> **Task statement**
Only the lines from the line that has "np.tan(scene.camera.data.angle / 2)" through the line that has "return (m.translation, way, ob.name, place, normal)" should be reproduced, exactly and with both ends kept.

<<<<

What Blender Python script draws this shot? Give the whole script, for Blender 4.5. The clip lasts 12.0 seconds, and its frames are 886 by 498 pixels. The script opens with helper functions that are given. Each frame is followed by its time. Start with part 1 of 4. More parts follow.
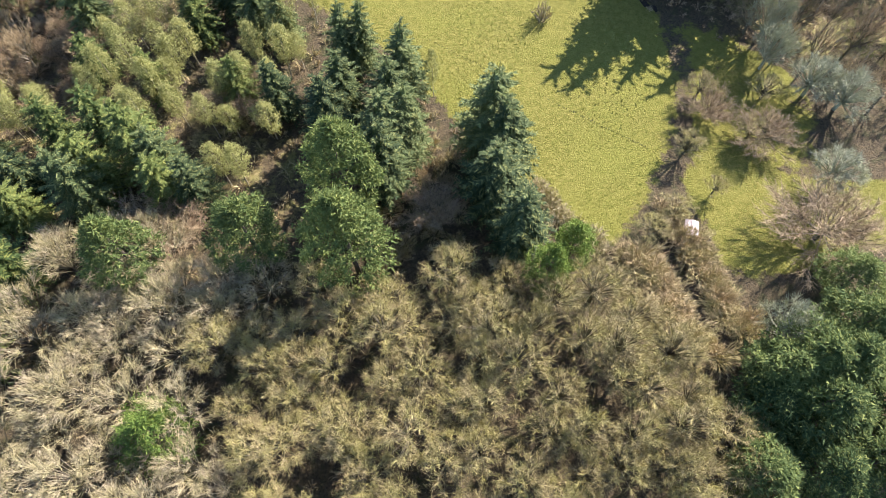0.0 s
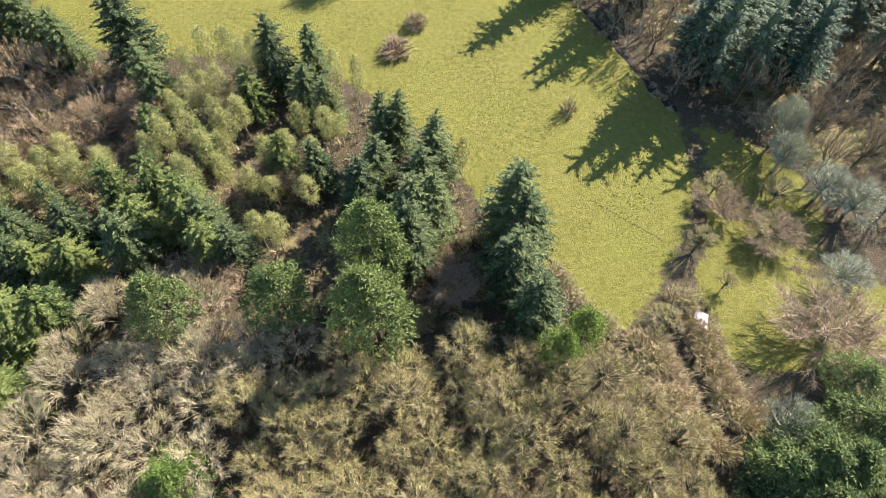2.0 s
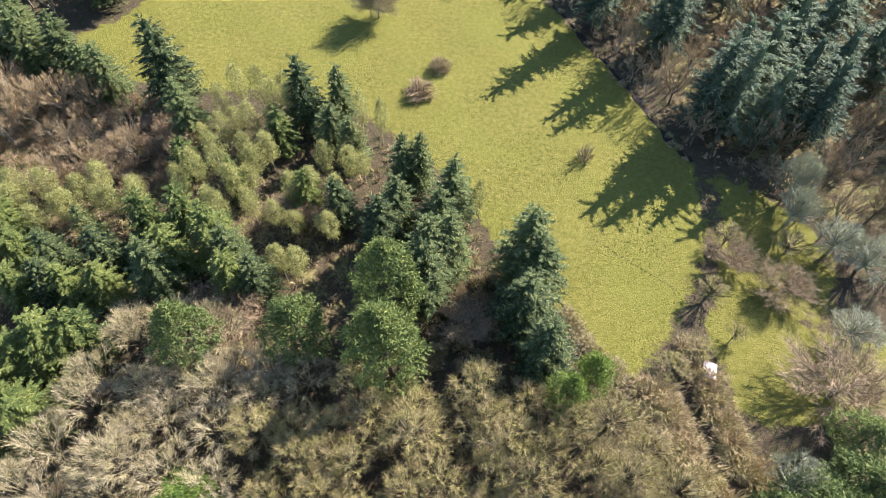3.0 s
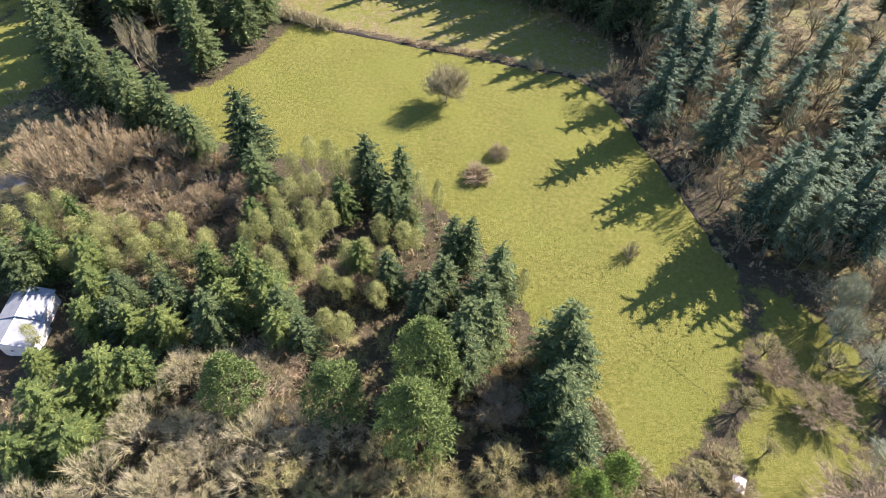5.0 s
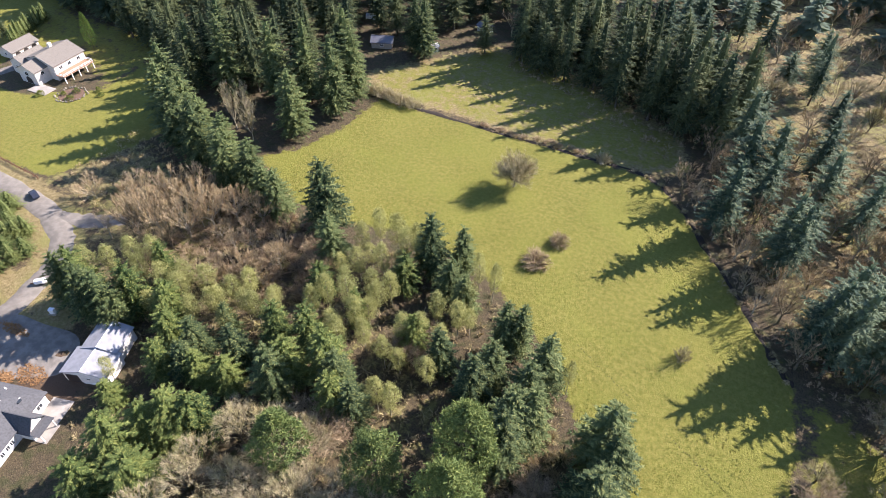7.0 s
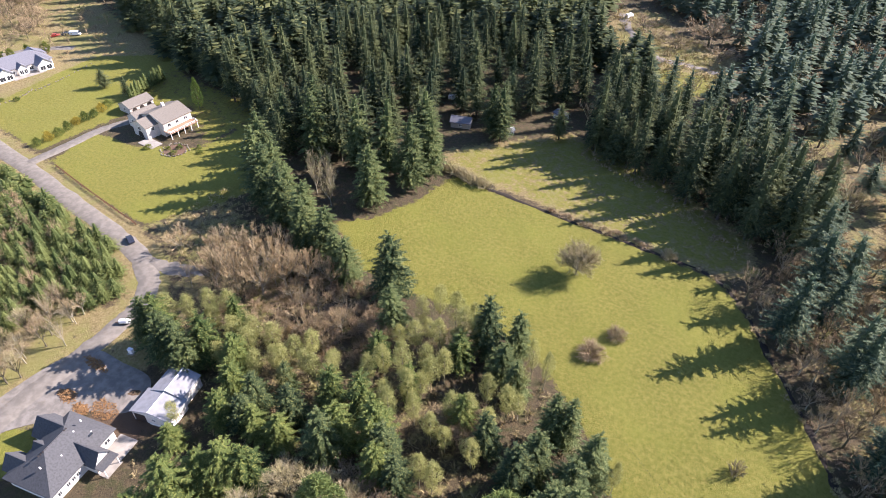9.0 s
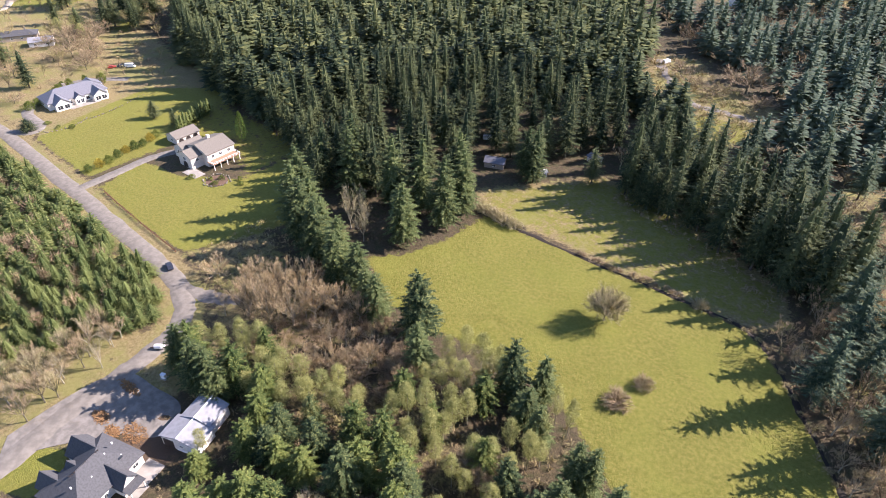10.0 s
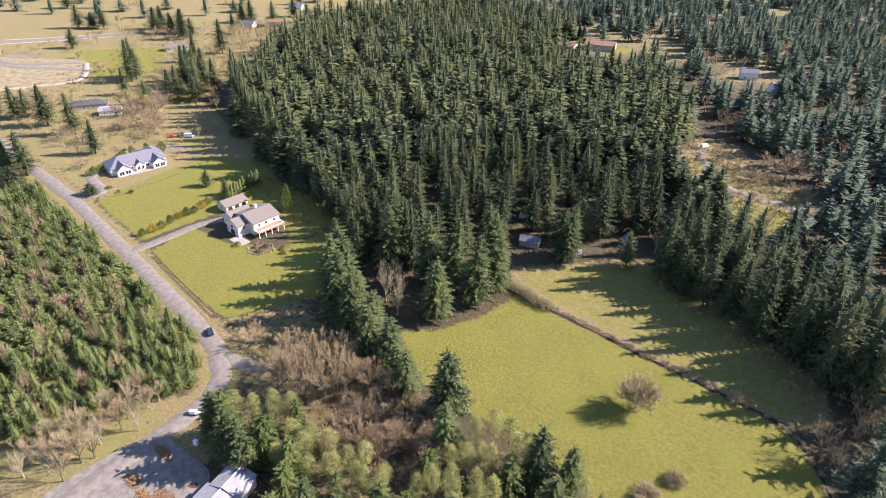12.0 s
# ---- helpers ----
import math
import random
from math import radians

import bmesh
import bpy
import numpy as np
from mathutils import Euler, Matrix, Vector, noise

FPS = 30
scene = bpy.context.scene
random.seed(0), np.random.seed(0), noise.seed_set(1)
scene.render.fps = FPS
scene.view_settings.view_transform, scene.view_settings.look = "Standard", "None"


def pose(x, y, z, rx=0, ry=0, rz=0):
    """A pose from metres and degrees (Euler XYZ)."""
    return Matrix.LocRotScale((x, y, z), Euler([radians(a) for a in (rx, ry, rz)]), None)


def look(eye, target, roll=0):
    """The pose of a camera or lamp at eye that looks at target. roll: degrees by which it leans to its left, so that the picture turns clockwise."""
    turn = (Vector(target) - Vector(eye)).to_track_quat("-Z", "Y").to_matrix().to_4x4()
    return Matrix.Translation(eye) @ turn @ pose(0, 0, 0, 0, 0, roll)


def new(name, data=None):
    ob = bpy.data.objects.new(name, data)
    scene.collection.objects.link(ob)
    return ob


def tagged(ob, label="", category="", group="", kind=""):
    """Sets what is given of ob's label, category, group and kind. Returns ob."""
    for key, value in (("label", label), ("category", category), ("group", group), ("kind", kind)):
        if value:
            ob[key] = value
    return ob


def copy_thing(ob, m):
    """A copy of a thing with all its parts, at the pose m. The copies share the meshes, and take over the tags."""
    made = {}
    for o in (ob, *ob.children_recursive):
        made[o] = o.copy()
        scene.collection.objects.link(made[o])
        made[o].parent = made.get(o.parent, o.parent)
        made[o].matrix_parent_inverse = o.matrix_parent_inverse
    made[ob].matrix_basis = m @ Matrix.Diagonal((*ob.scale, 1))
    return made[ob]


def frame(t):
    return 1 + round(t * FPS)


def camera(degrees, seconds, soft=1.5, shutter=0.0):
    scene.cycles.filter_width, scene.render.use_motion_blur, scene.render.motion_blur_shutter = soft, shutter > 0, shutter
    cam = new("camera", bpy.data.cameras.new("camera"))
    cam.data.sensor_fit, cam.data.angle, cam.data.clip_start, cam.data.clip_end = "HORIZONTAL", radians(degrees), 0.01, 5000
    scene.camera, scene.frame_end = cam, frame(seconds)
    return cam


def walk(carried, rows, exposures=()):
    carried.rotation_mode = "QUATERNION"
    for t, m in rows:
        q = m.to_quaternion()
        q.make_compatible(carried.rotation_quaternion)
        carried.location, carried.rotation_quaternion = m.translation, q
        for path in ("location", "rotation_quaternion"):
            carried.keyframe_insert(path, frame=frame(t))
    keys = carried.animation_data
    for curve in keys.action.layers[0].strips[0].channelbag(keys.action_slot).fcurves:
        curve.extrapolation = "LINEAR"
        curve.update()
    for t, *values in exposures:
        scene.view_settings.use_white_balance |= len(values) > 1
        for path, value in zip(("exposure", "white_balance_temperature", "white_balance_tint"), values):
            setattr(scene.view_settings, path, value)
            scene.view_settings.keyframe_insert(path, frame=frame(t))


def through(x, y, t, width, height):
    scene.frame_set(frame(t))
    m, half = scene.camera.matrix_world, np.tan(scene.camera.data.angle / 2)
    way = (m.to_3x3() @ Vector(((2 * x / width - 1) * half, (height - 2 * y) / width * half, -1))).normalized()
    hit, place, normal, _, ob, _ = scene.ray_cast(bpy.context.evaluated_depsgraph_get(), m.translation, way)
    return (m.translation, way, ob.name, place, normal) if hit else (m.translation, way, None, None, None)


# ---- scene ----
# The drone rises from 93 m to 131 m, tilting up and turning to its left.
cam = camera(71.07, 12.0, soft=0.6)
# seconds, x, y, z, tilt, heading, roll
ROWS = [
    (0.0, 0.000, -0.000, 93.000, 25.050, 2.468, -0.036),
    (0.5, 0.082, -0.075, 94.704, 26.402, 3.689, -0.086),
    (1.0, 0.168, -0.151, 96.402, 27.765, 4.758, -0.117),
    (1.5, 0.257, -0.227, 98.094, 29.140, 5.826, -0.133),
    (2.0, 0.351, -0.303, 99.779, 30.527, 6.991, -0.133),
    (2.5, 0.450, -0.380, 101.456, 31.925, 8.304, -0.119),
    (3.0, 0.554, -0.459, 103.126, 33.333, 9.784, -0.093),
    (3.5, 0.663, -0.537, 104.786, 34.750, 11.427, -0.056),
    (4.0, 0.779, -0.617, 106.436, 36.174, 13.211, -0.009),
    (4.5, 0.900, -0.698, 108.077, 37.604, 15.108, 0.047),
    (5.0, 1.029, -0.780, 109.706, 39.037, 17.085, 0.110),
    (5.5, 1.165, -0.863, 111.324, 40.474, 19.112, 0.178),
    (6.0, 1.308, -0.947, 112.930, 41.913, 21.161, 0.252),
    (6.5, 1.459, -1.033, 114.522, 43.354, 23.212, 0.328),
    (7.0, 1.618, -1.120, 116.102, 44.797, 25.252, 0.407),
    (7.5, 1.787, -1.208, 117.666, 46.243, 27.270, 0.486),
    (8.0, 1.964, -1.298, 119.216, 47.693, 29.262, 0.565),
    (8.5, 2.151, -1.389, 120.751, 49.147, 31.222, 0.641),
    (9.0, 2.348, -1.483, 122.269, 50.607, 33.140, 0.715),
    (9.5, 2.556, -1.577, 123.770, 52.074, 34.996, 0.783),
    (10.0, 2.774, -1.674, 125.254, 53.547, 36.750, 0.846),
    (10.5, 3.003, -1.773, 126.720, 55.027, 38.336, 0.902),
    (11.0, 3.244, -1.874, 128.166, 56.512, 39.652, 0.949),
    (11.5, 3.497, -1.976, 129.593, 57.998, 40.548, 0.986),
    (12.0, 3.763, -2.081, 131.000, 59.482, 40.813, 1.012),
]
walk(cam, [(t, pose(x, y, z, tilt, 0, heading) @ pose(0, 0, 0, 0, 0, roll)) for t, x, y, z, tilt, heading, roll in ROWS],
     [(0.0, 1.88, 6200, 20), (3.0, 1.82, 6150, 21), (6.0, 1.72, 6100, 23), (9.0, 1.64, 6150, 27), (12.0, 1.58, 6200, 30)])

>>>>

> **Response to this task**
    m, half = scene.camera.matrix_world, np.tan(scene.camera.data.angle / 2)
    way = (m.to_3x3() @ Vector(((2 * x / width - 1) * half, (height - 2 * y) / width * half, -1))).normalized()
    hit, place, normal, _, ob, _ = scene.ray_cast(bpy.context.evaluated_depsgraph_get(), m.translation, way)
    return (m.translation, way, ob.name, place, normal) if hit else (m.translation, way, None, None, None)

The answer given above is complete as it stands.